July 11, 2009

I probably mentioned at some point that my favorite book from the last ten years was Moneyball, Michael Lewis' examination of how the Oakland A's were able to compete at the highest level of baseball for awhile in spite of having the lowest payroll and one of the least favorable market situations of any team in professional sports. Evidently, someone in Hollywood has seen blockbuster potential in the philosophy of Billy Beane, according to the LA Times:
Aaron Sorkin is best known in Hollywood as a screenwriter and TV producer supreme, having put his high-style signature on everything from “The West Wing” and “Sports Night” to “Charlie Wilson’s War.” But now, as Variety first reported Thursday, Sorkin has a new role—he’s the closer on “Moneyball,” the much-ballyhooed baseball movie at Sony Pictures that the studio shut down just days before shooting was scheduled to begin late last month.

The movie, which had Brad Pitt slated to star as Billy Beane, the maverick general manager of the Oakland A’s who was the focus of Michael Lewis’ bestselling “Moneyball” book, had its plug pulled after director Steven Soderbergh turned in a last-minute script revision that the studio felt took the film in a radically different, not to mention wildly uncommercial, new direction. But the news that Sorkin has appeared in the bullpen—get used to it, we’re going to employ a lot of baseball lingo here—sends a clear message that Sony is determined to keep the movie alive.

(snip)

So why would Sony hire Sorkin when the studio already had a perfectly good shooting script, penned by the Oscar-winning writer Steve Zaillian? The most likely reason: The studio wanted to send a message to Brad Pitt that it was still absolutely, incontestably behind the picture. If Pitt were to walk away from the project, it could deal a fatal blow to the picture, which is already considered something of a commercial risk, since baseball movies have zero appeal outside of the U.S., meaning that the movie would have to make its investment back solely on the strength of its domestic box-office performance. Pitt is considered indispensable, since the studio has always known it had an extremely short list of A-list stars who could be both believable and bankable as the real-life Beane, a charismatic, fortysomething ballplayer turned crafty but cerebral baseball theoretician. When it comes to potential stars, the drop-off after Pitt is steep.
No offense meant towards Mr. Sorkin or Mr. Jolie, but has anyone at Sony actually read Moneyball?
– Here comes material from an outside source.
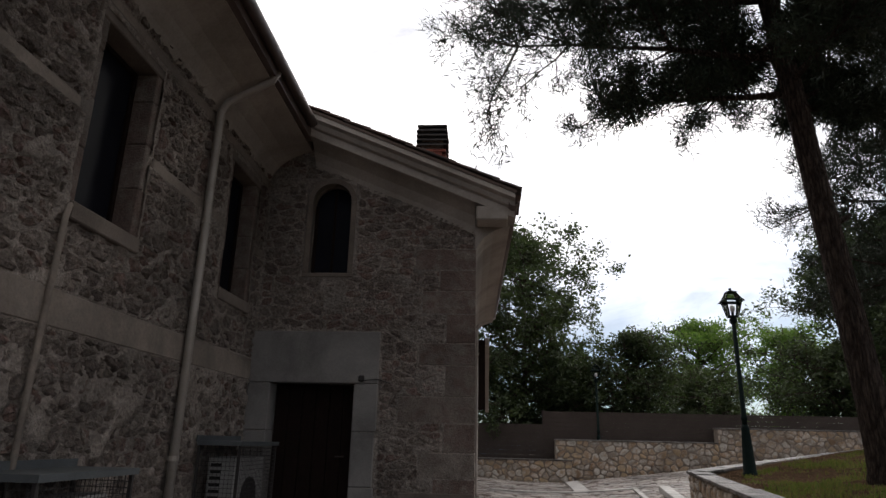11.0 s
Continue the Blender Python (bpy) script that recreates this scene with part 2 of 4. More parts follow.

I thought the whole point of Moneyball was that "stars" like Brad Pitt are never indispensable, that there was a plenty of talent out there that hadn't been recognized, that was undervalued, and that a team like the A's could exploit that without spending themselves into the poorhouse. Why spend $10 million on Brad Pitt when you can get Jon Hamm for a lot less?

But, you say, having an "A-List" star on the marquee guarantees success at the box office. Having Brad Pitt involved in your project automatically means the film will be a hit (putting aside Burn After Reading, Troy, and Meet Joe Black, of course), since the film-going audience will necessarily want to see anything he's in, right?

Well, no, actually, it doesn't, particularly for a project like this. As the Times notes, baseball films have little audience outside the United States, so keeping costs down takes on paramount importance. Billy Beane's innovative approach to baseball is equally applicable to the entertainment industry: fans pay money to see winners, not pricey stars. In a world where The Hangover can earn over $200 million starring Ed Helms, Bradley Cooper and Mike Tyson, and where Slumdog Millionaire can make a fortune and win Oscars with a cast unknown outside of Mumbay, the business model Sony is using is as outdated as the "old-school" philosophy baseball GM's used when they picked talent based on batting average and base stealing.